One year after the burning deaths of a Pakistani Christian couple for their alleged desecration of a Quran, fear still runs rampant within Christian communities of Punjab province since no assailants of the crime have been convicted and the vast majority remain at-large.
In November of last year, Shama and Shahzad Masih, a married couple with four children living in a community near Lahore, were attacked and murdered by a Muslim mob after witnesses claimed they found pages of the Quran in their trash.
On the anniversary of the murders, many within the community have expressed frustration with local officials regarding the progress of the investigation — or lack thereof.
While over 100 people were charged for their involvement in the murders, as of the anniversary of the crime none have been convicted, according to the Pakistan Christian Post.
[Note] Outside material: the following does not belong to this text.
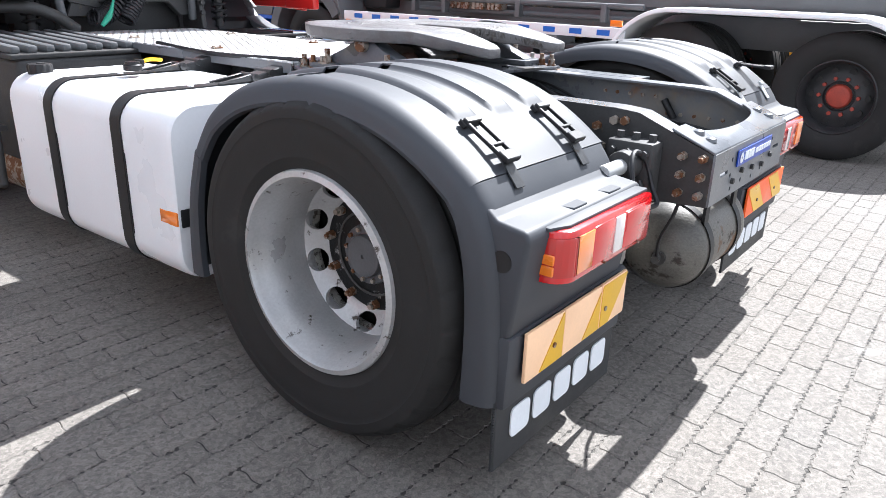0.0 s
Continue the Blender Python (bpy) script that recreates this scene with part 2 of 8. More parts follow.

"Of the 620 people implicated in the original police report after the murder of Shama and Shahzad, only 126 culprits have been arrested. A further 32 are being examined, the rest of the mob are fugitives," reported the Post.
"Bail has been canceled for all the culprits who await sentencing but the maternal grandfather, Mukhtar Masih, has reported to us that he has received intermittent threats from family and friends of those arrested, promising violence unless the case is withdrawn."
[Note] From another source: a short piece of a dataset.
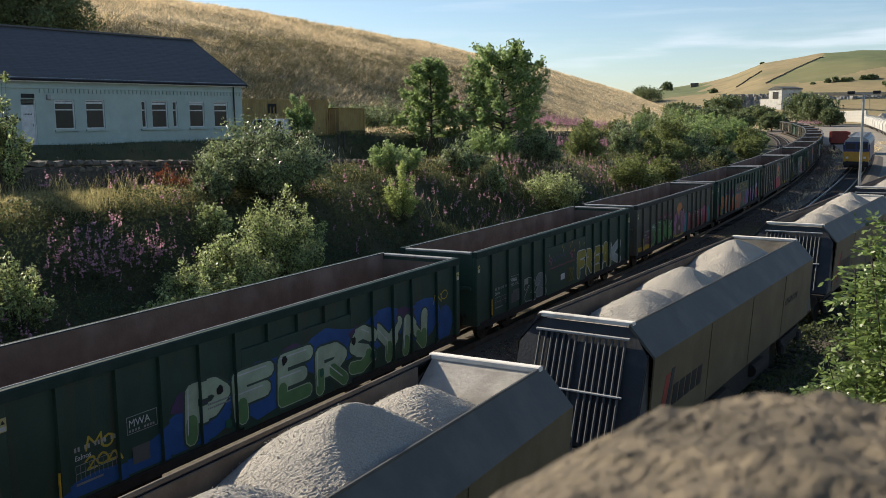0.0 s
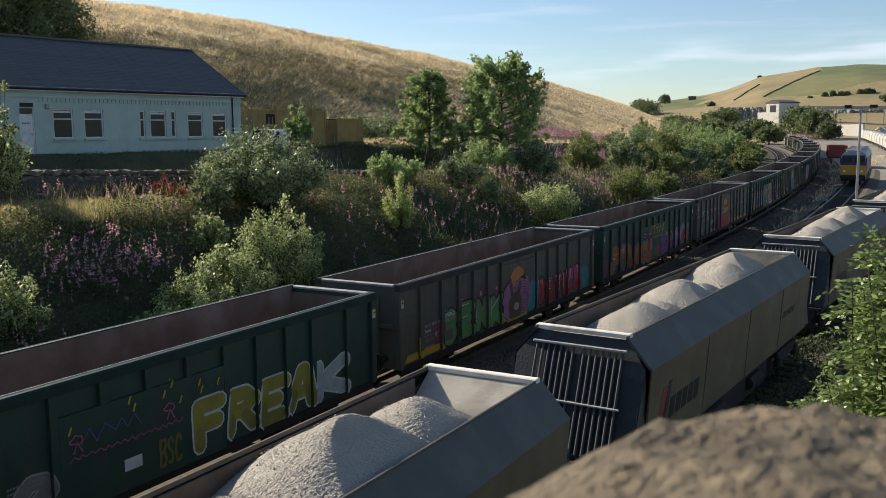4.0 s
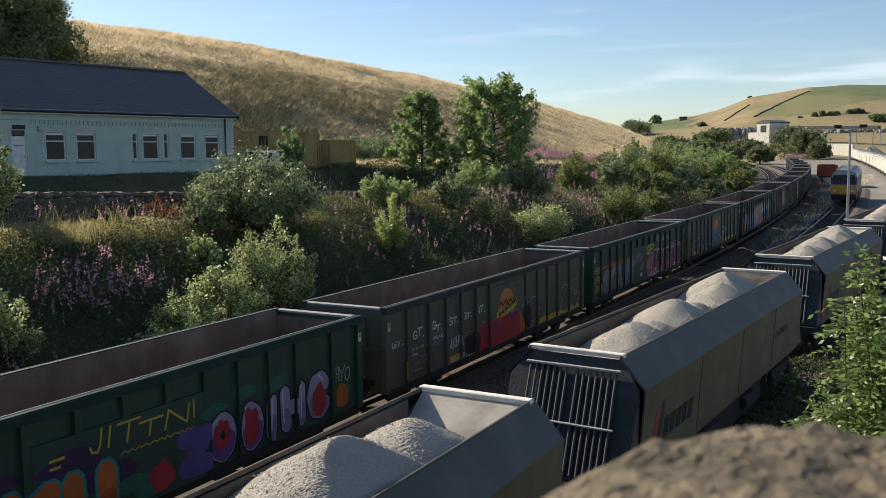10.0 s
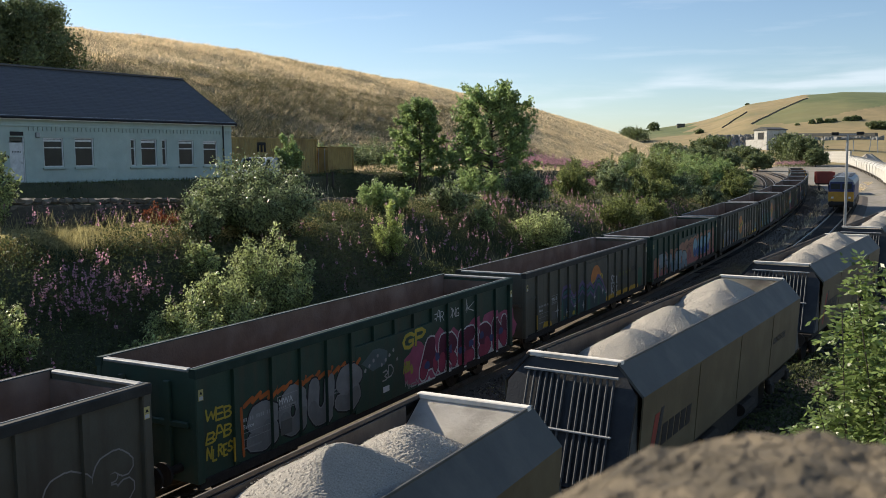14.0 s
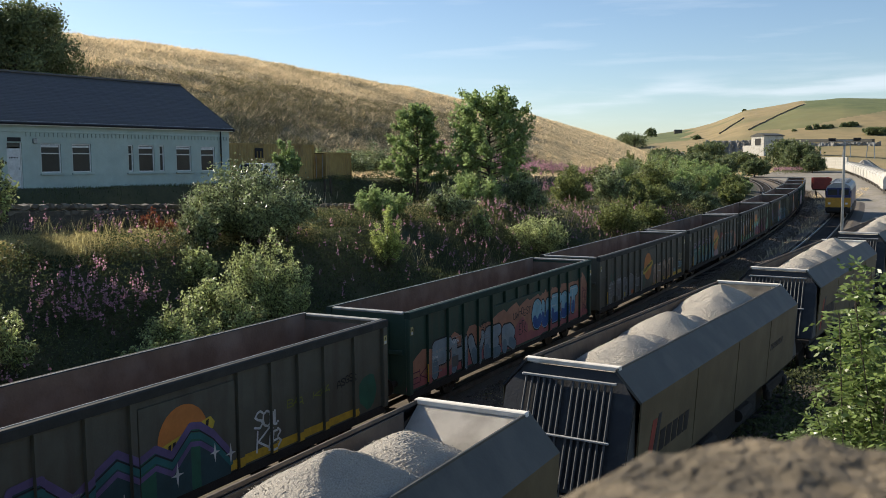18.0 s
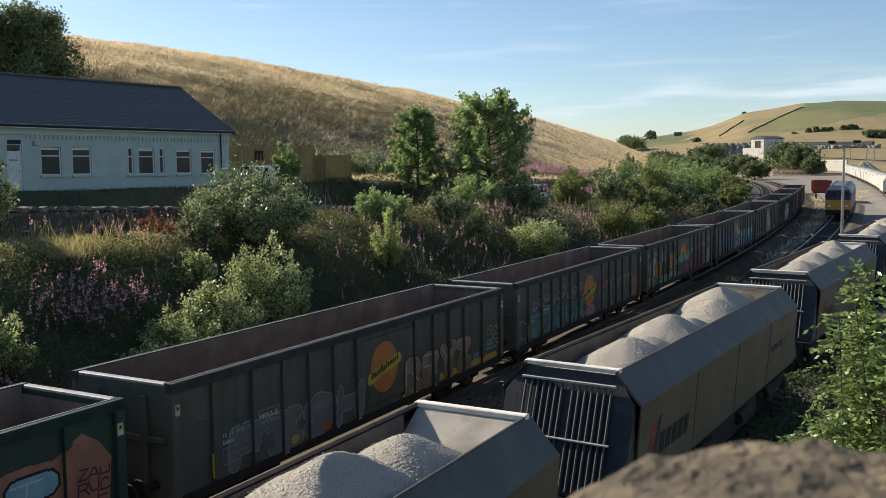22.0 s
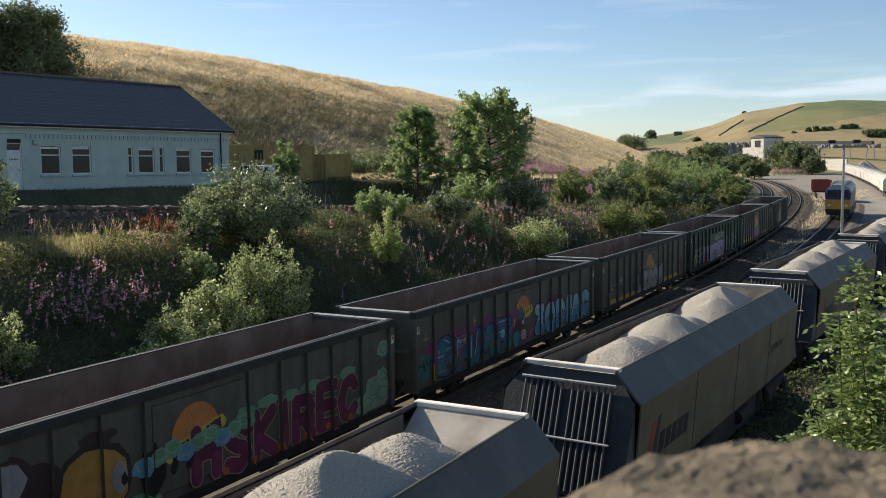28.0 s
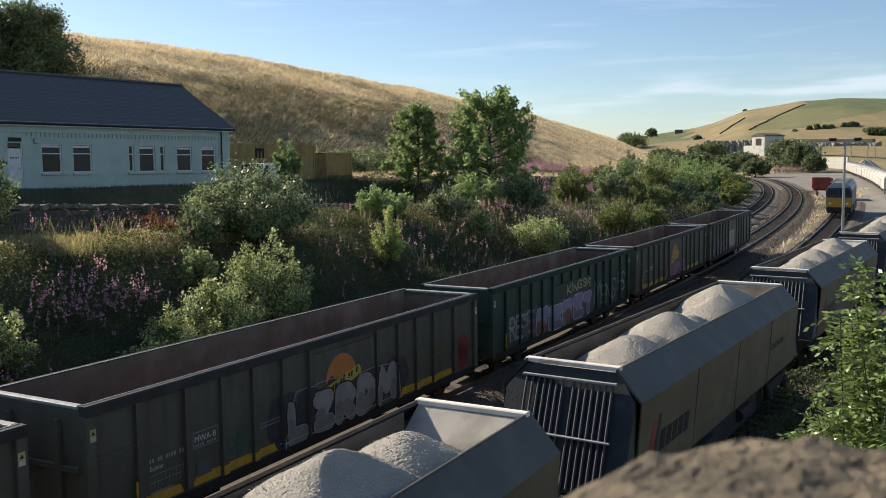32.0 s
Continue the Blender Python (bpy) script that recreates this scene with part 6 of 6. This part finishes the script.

Last November, a local religious leader accused the couple of burning pages of the Quran found in their trash, as did another individal to whom the Masih family owed money.
Witnesses said that a crowd broke down the door of the Masihs' home, dragged the couple out, beat them and burned them alive in a brick kiln where the couple had worked in Kot Radha Kishan.
The murder of the Masihs was seen as an example of the many instances of increased mob violence against Pakistan's Christian minority.
Some human rights activists see the nation's rigid blasphemy law as a driving force in this grassroots persecution.
"The brutal killing of Shahzad and Shama once again highlights the extreme danger of religious fanaticism that Christians in Pakistan face on a regular basis," said International Christian Concern Regional Manager Todd Daniels in a statement last year.
"The accusation of blasphemy can be used for any dispute and can often prove deadly as it did today, inciting a mob to brutally murder this young couple."
In an article for Asianews.it published last week, Shafique Khokhar noted that human rights activists believe the Masih case as a direct result of the blasphemy law.
"The government has shown criminal negligence in dealing with the problem of the abuse of the blasphemy law," stated Attaurehman Saman, member of the National Commission for Justice and Peace.
"By contrast, the police has shown a responsible attitude and brought the situation under control. … Their vigilance during the incidents in Dhup Sari in Lahore and Kangapur Kasu saved the (Christian) community from mass destruction."